The best way to test real-world fit is to run a pilot with actual users and actual tasks, not just sample prompts or vendor-provided examples. A controlled pilot should reflect the complexity of day-to-day work, including edge cases, handoffs between teams, and the systems employees already use. This helps reveal whether the tool saves time, creates extra steps, or produces outputs that still require too much manual correction.

It is also important to observe how the tool behaves across different user groups. A solution that works well for one department may not fit another if the workflow, terminology, or quality requirements are different. During the pilot, collect feedback on usability, accuracy, consistency, and the amount of oversight required. The goal is to understand whether the tool can be embedded into normal operations without creating friction or new bottlenecks.

What security and data privacy questions should we ask before rollout?

Before rollout, you should understand exactly what data the tool collects, stores, processes, and shares. Ask where data is hosted, whether prompts and outputs are retained, how long they are kept, and whether they are used to train models. You also need to know what controls exist for access management, logging, encryption, and deletion.

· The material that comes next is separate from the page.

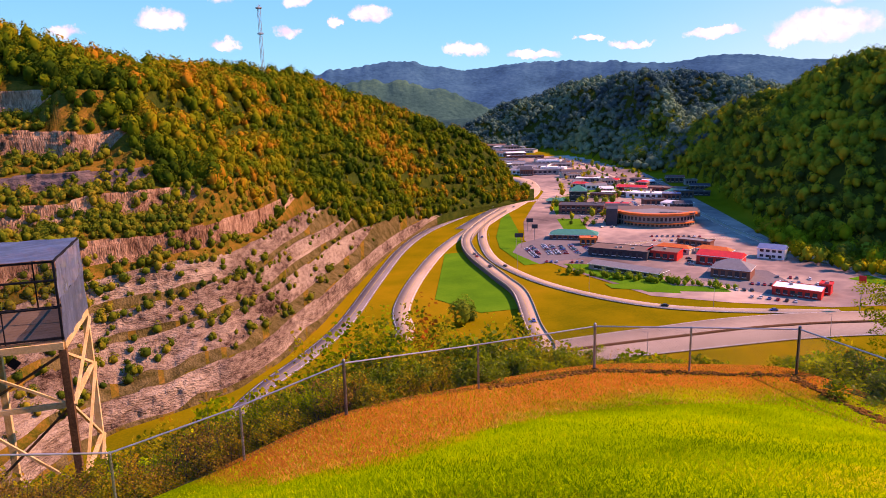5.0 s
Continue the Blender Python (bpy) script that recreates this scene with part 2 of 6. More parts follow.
wear_into(M_LAWN, ((0.3, 0.07, 0.006), (0.62, 0.2, 0.02)))
M_STRAW = material("straw", [(0.4725, 0.1507, 0.0168), (0.6615, 0.2512, 0.0392), (0.756, 0.3588, 0.084)], 1.5, 0.95, island=0.8, bump=0.03)
M_HAY = material("loose_hay", [(0.55, 0.228, 0.036), (0.792, 0.4085, 0.084), (0.85, 0.57, 0.168)], 1.5, 0.9, island=0.9)
M_SOIL = material("bare_soil", [(0.102, 0.0385, 0.009), (0.18, 0.0715, 0.018), (0.228, 0.11, 0.03)], 0.9, 0.95, bump=0.05, bump_scale=14)
M_BRUSH = material("brush_floor", [(0.03, 0.04, 0.008), (0.08, 0.08, 0.015), (0.14, 0.11, 0.03)], 0.5, 0.95, bump=0.12, bump_scale=6)
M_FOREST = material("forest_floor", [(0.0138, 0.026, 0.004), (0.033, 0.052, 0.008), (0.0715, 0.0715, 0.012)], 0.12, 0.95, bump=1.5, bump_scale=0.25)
M_FIELD = material("verge_grass", [(0.121, 0.1093, 0.0036), (0.209, 0.1473, 0.0045), (0.297, 0.1711, 0.0072)], 0.04, 0.95, bump=0.05, fine=30, big=0.008)
M_GREEN = material("mown_grass", [(0.03, 0.12, 0.008), (0.055, 0.19, 0.01), (0.1, 0.24, 0.013)], 0.04, 0.95, fine=30)
M_ROCK = material("cut_rock", [(0.0365, 0.0184, 0.0129), (0.1898, 0.1215, 0.0864), (0.3214, 0.2245, 0.1621), (0.4382, 0.3239, 0.2305)], 0.3, 0.92, bump=1.8, bump_scale=0.9, fine=6, stretch=(0.8, 0.8, 1.9), big=0.03)
M_ROCKV = material("fluted_rock", [(0.0602, 0.0252, 0.0155), (0.2408, 0.1224, 0.0744), (0.4128, 0.2376, 0.1488), (0.5676, 0.36, 0.2356)], 0.3, 0.92, bump=1.6, bump_scale=1.0, fine=4, stretch=(1.6, 1.6, 0.45), big=0.02)
M_TALUS = material("talus_bench", [(0.0275, 0.0284, 0.0054), (0.0771, 0.0567, 0.0162), (0.1487, 0.1021, 0.0396), (0.2203, 0.1588, 0.0684)], 0.2, 0.95, bump=1.2, bump_scale=0.9, fine=7)
M_ROCKY = material("ochre_rock", [(0.24, 0.14, 0.06), (0.42, 0.27, 0.12), (0.55, 0.4, 0.2)], 0.12, 0.92, bump=0.6, bump_scale=0.9, fine=9, stretch=(1, 1, 2.5))
M_ROCKD = material("dark_shale", [(0.0765, 0.054, 0.0578), (0.153, 0.108, 0.1088), (0.255, 0.1656, 0.136)], 0.12, 0.9, bump=0.6, bump_scale=1.0, fine=9, stretch=(1, 1, 2.5))
M_BENCH = material("bench_scrub", [(0.0308, 0.0382, 0.0049), (0.0924, 0.0723, 0.0081), (0.2053, 0.102, 0.0162), (0.349, 0.153, 0.0405)], 0.16, 0.95, bump=0.5, bump_scale=0.6, fine=7)
M_ASPH = material("road_asphalt", [(0.31, 0.225, 0.17), (0.39, 0.29, 0.22), (0.45, 0.35, 0.27)], 0.03, 0.9, fine=20)
M_DARKASPH = material("dark_asphalt", [(0.13, 0.115, 0.12), (0.18, 0.155, 0.155), (0.24, 0.2, 0.19)], 0.03, 0.9, fine=20)
M_LOT = material("parking_asphalt", [(0.112, 0.083, 0.0784), (0.28, 0.2013, 0.1736), (0.56, 0.3904, 0.3024)], 0.014, 0.9, fine=6, big=0.006)
M_CONC = material("concrete", [(0.3175, 0.2559, 0.1764), (0.4057, 0.3317, 0.2293), (0.4675, 0.398, 0.2822)], 0.8, 0.88, bump=0.004, bump_scale=60, fine=20, objvar=0.35)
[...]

These questions are especially important if employees will use the tool with customer information, internal documents, or other sensitive content.

Beyond the vendor’s claims, assess how the tool fits your organization’s own security policies and risk tolerance. Consider whether it supports role-based access, audit trails, and administrative controls that allow IT or security teams to monitor use. If the tool integrates with other systems, review the permissions it requires and whether those permissions are truly necessary. A strong security review is not about assuming risk can be eliminated entirely; it is about understanding the exposure clearly enough to make an informed decision.

How can we judge whether AI outputs are reliable enough for our organization?

Reliability should be measured by more than occasional accuracy in a demo. You need to evaluate how often the tool produces correct, relevant, and usable outputs across a representative set of tasks. That includes checking for hallucinations, inconsistent formatting, missed context, and overconfident answers that may look polished but are wrong. A tool can be helpful even if it is not perfect, but you need to know where it is dependable and where human review is still required.

A practical approach is to create a test set based on real examples from your organization and score the outputs against clear standards. For some use cases, the acceptable threshold may be high, especially if the output affects legal, financial, or customer-facing decisions. For lower-risk tasks, a tool may be useful even if it only drafts or summarizes content that a person later reviews. The key is to define the acceptable level of risk before rollout, rather than discovering it after employees have already started relying on the tool.

What should we consider when deciding whether to scale an AI pilot?

Scaling should depend on evidence, not enthusiasm. After a pilot, review whether the tool delivered measurable value, whether users adopted it consistently, and whether the support burden remained manageable. You should also look at whether the tool created downstream issues, such as more editing work, duplicated effort, or confusion about when it should be used. A successful pilot is not just one that generates positive feedback; it is one that shows repeatable value in a realistic operating environment.

Before expanding, confirm that the organization has the governance needed to support broader use. That includes training, acceptable-use guidelines, escalation paths, and ownership for monitoring performance over time. You should also verify that the vendor can support larger-scale deployment without introducing new security, compliance, or integration problems. Scaling is most effective when it is treated as a phased process, with ongoing review rather than a one-time go-live decision.